TASK DETAILS ->
Retype exactly what runs from the first line of the data to the line with "return Matrix.Translation(eye) @", keeping both of those lines and skipping pictures.
BEGIN
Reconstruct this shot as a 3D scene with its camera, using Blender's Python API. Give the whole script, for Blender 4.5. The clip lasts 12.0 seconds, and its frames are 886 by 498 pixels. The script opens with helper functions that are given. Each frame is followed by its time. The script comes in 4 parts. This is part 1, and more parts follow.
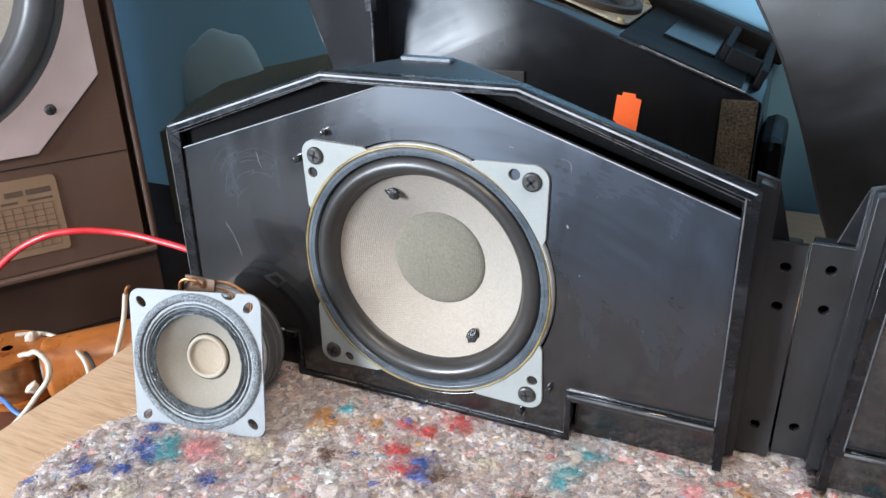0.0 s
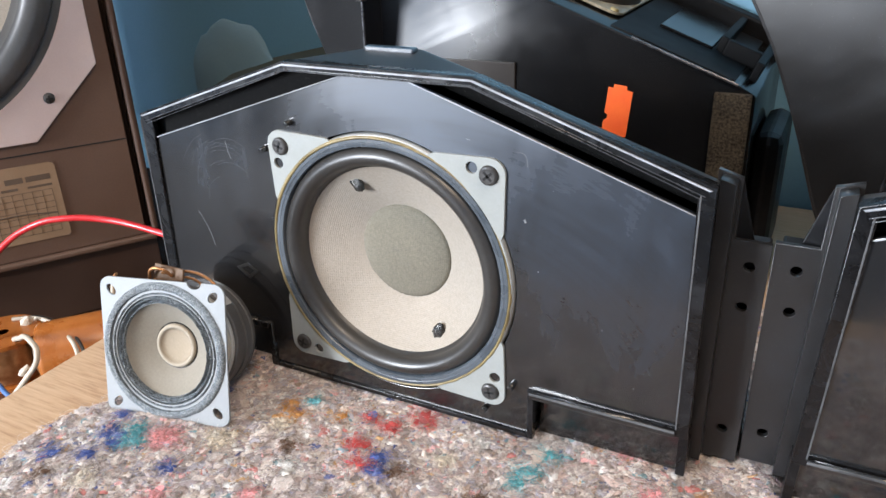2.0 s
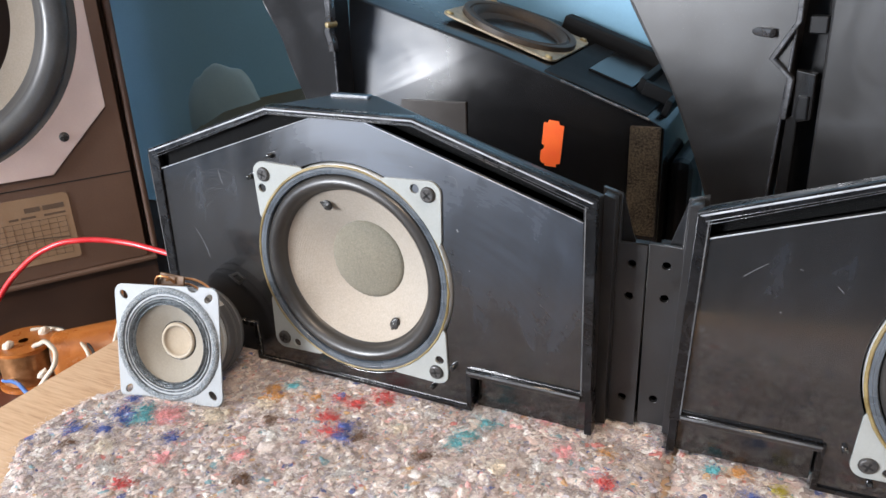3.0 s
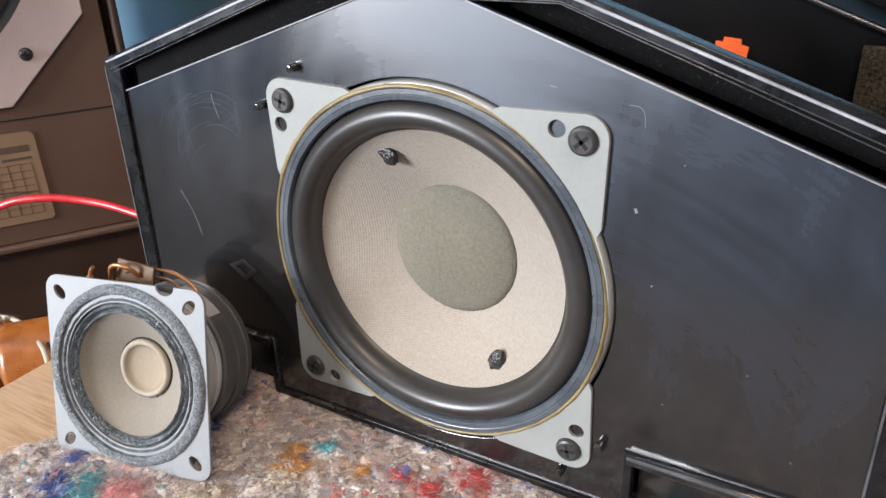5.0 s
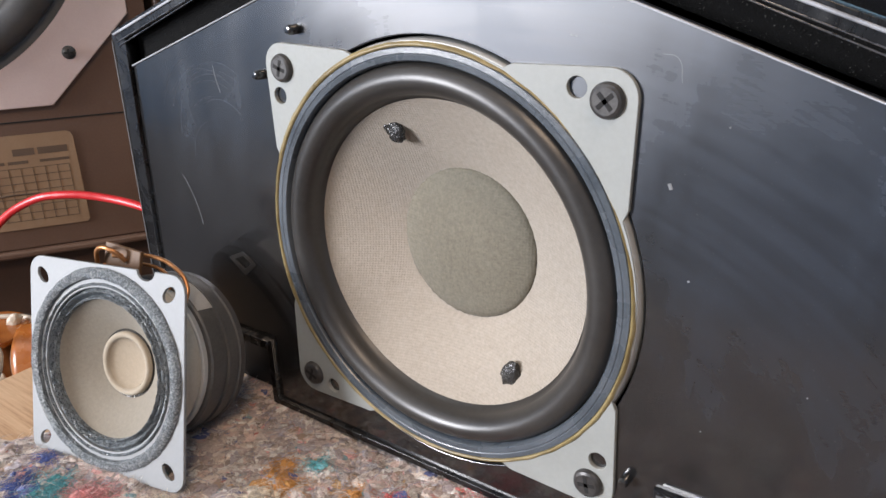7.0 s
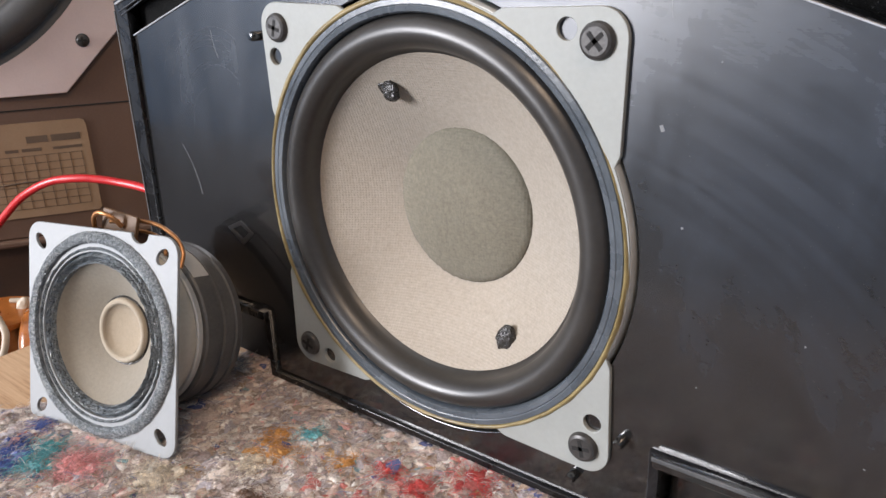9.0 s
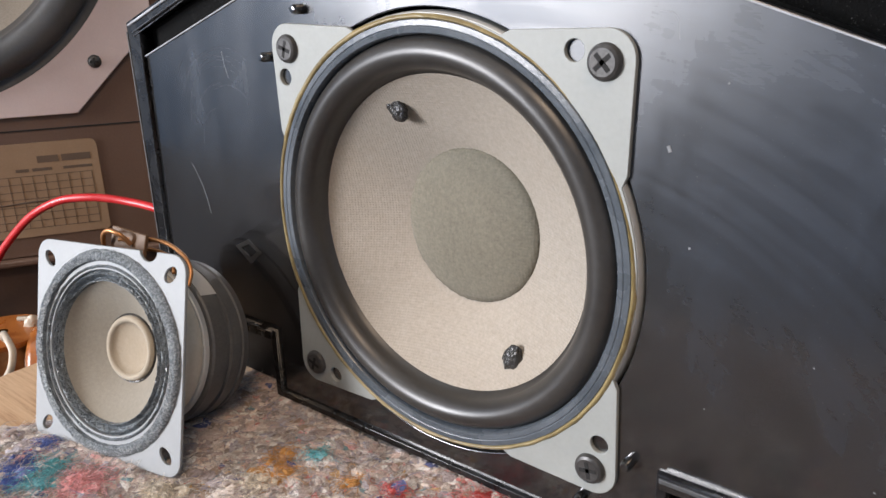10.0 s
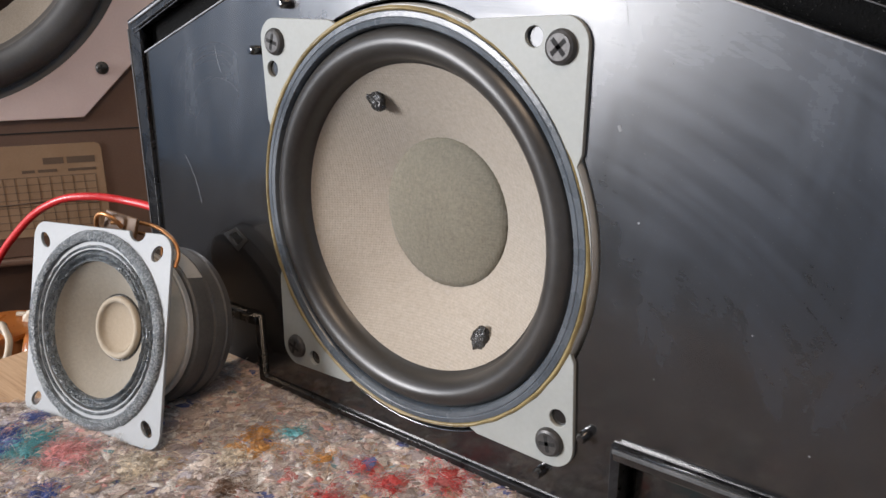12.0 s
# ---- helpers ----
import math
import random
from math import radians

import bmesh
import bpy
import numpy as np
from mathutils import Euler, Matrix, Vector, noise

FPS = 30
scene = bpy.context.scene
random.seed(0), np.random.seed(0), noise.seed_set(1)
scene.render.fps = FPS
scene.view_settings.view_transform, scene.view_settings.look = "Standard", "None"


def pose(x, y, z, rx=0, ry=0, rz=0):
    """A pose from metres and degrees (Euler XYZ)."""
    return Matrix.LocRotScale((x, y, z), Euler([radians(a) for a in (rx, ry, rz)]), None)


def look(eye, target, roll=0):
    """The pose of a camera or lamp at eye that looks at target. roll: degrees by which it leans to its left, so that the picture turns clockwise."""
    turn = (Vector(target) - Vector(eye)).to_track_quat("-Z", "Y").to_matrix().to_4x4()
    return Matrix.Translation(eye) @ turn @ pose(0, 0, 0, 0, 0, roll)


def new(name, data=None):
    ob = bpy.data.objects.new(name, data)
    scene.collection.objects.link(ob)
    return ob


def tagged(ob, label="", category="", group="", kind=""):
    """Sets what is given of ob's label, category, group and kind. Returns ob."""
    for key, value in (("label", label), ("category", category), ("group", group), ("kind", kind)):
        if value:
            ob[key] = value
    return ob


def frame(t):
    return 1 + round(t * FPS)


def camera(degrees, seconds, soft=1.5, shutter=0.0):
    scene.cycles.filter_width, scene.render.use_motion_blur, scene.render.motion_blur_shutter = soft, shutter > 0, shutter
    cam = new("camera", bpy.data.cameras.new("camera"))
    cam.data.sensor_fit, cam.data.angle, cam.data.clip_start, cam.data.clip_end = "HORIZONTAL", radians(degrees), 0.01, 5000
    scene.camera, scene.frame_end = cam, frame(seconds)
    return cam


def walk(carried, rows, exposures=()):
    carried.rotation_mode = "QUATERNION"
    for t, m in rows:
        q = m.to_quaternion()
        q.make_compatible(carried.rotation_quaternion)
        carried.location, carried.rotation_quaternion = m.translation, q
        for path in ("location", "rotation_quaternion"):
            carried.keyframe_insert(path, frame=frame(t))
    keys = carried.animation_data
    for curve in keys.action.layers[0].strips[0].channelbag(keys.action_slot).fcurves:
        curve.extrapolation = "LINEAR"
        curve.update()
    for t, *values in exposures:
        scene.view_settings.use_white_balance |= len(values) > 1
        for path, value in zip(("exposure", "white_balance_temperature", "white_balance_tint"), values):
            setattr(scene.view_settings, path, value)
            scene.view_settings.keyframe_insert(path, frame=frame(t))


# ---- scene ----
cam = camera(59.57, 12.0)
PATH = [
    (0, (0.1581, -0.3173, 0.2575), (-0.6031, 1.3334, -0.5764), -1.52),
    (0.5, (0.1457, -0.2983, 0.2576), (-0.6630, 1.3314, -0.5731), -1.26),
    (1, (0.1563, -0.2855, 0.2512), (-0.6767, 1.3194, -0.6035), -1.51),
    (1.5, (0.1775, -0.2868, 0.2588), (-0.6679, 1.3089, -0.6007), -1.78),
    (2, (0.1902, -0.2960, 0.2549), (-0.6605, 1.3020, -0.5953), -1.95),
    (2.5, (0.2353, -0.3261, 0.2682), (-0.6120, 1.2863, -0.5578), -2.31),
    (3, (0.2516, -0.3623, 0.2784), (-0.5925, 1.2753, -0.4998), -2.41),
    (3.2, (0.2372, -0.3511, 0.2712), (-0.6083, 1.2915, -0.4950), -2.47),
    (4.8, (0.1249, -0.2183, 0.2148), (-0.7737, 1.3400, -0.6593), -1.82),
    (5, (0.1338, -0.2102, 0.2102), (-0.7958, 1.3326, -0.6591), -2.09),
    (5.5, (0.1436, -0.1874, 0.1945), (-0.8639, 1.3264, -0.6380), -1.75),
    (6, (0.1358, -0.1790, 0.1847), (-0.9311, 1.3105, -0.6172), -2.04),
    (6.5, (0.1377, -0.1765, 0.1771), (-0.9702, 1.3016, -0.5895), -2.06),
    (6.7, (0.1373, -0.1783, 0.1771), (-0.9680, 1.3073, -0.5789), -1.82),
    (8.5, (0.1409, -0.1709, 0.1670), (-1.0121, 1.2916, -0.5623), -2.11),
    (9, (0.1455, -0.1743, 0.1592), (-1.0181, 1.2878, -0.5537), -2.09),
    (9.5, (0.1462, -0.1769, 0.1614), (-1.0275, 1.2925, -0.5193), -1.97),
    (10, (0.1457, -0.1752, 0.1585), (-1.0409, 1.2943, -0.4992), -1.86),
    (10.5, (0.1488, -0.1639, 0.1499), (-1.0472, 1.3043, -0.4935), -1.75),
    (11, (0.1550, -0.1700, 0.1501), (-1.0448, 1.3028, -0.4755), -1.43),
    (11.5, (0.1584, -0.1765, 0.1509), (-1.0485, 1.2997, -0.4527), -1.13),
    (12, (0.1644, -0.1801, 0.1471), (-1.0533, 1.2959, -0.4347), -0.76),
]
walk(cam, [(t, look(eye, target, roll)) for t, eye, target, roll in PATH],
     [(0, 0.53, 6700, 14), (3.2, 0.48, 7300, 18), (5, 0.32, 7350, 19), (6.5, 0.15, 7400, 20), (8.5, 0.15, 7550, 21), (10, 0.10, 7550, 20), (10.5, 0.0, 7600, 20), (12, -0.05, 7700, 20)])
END
WRITTEN REPLY ->
Reconstruct this shot as a 3D scene with its camera, using Blender's Python API. Give the whole script, for Blender 4.5. The clip lasts 12.0 seconds, and its frames are 886 by 498 pixels. The script opens with helper functions that are given. Each frame is followed by its time. The script comes in 4 parts. This is part 1, and more parts follow.
0.0 s
2.0 s
3.0 s
5.0 s
7.0 s
9.0 s
10.0 s
12.0 s
# ---- helpers ----
import math
import random
from math import radians

import bmesh
import bpy
import numpy as np
from mathutils import Euler, Matrix, Vector, noise

FPS = 30
scene = bpy.context.scene
random.seed(0), np.random.seed(0), noise.seed_set(1)
scene.render.fps = FPS
scene.view_settings.view_transform, scene.view_settings.look = "Standard", "None"


def pose(x, y, z, rx=0, ry=0, rz=0):
    """A pose from metres and degrees (Euler XYZ)."""
    return Matrix.LocRotScale((x, y, z), Euler([radians(a) for a in (rx, ry, rz)]), None)


def look(eye, target, roll=0):
    """The pose of a camera or lamp at eye that looks at target. roll: degrees by which it leans to its left, so that the picture turns clockwise."""
    turn = (Vector(target) - Vector(eye)).to_track_quat("-Z", "Y").to_matrix().to_4x4()
    return Matrix.Translation(eye) @ turn @ pose(0, 0, 0, 0, 0, roll)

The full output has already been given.